The present position of diplomatic alliances cannot continue.  It is dishonest and anti-democratic.  We need an all Ireland movement that is open and democratic and that can discuss the political basis of the campaign and what strategy it needs to move forward.  Open conferences should decide the platform and strategy.  An elected committee composed of local branch representatives and of organisations supporting the movement should lead the campaign.  The platform and strategy should be the continuing subject of debate within the movement so that it can update or change its position after new experiences.
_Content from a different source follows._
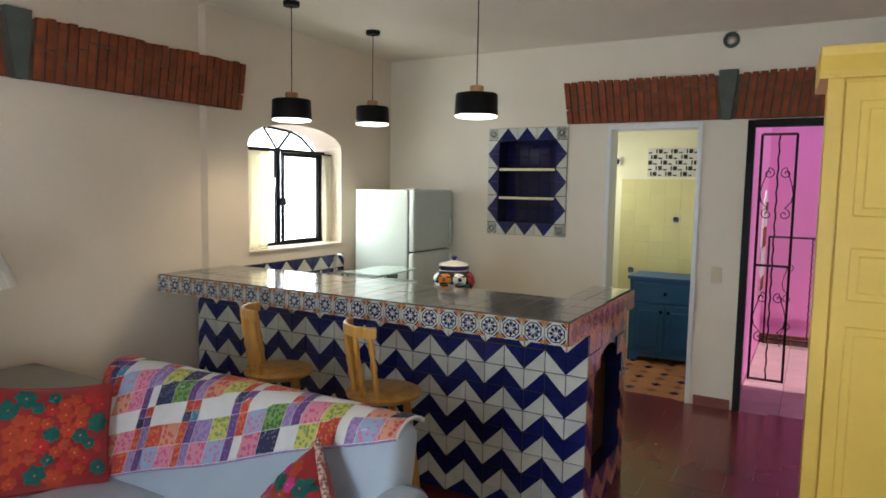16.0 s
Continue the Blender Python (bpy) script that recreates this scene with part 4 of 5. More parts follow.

The platform of the campaign must be in opposition to imperialist war and to imperialist peace.  End the imperialist occupation of Iraq!  Self-determination for the people of Iraq! Oppose the Israeli state and the occupation of Palestine! Close down Shannon to the US military and end the right to over-flights of the country!  No reliance on the UN to legitimise imperialist occupation and no support to European imperialism against its US competitor!  No to US and British blackmail and no support to imperialism in our own country!

We must develop arguments in reply to all those deployed by our enemies.  If we do not we will lose the overall argument.  A self imposed limit to our platform will leave us silent in the face of objections.

The only effective opponent to Irish collaboration with imperialist war is the Irish working class.  We need a strategy to win Irish workers to our side, not kid ourselves that because some ICTU bureaucrats give verbal support we don’t have an enormous job to do.

Within such a strategy we can see that the debate around direct action is a purely tactical one which has appeared all important to some because the movement lacked a strategy.

It is time to have confidence in our politics.  We have a long way to go to build an effective anti-imperialist movement in Ireland but we will never get there if we don’t set ourselves the task.

We are anxious to collaborate with any groups or individuals willing to begin constructing the network of discussions and activities needed to begin to build an anti-imperialist movement.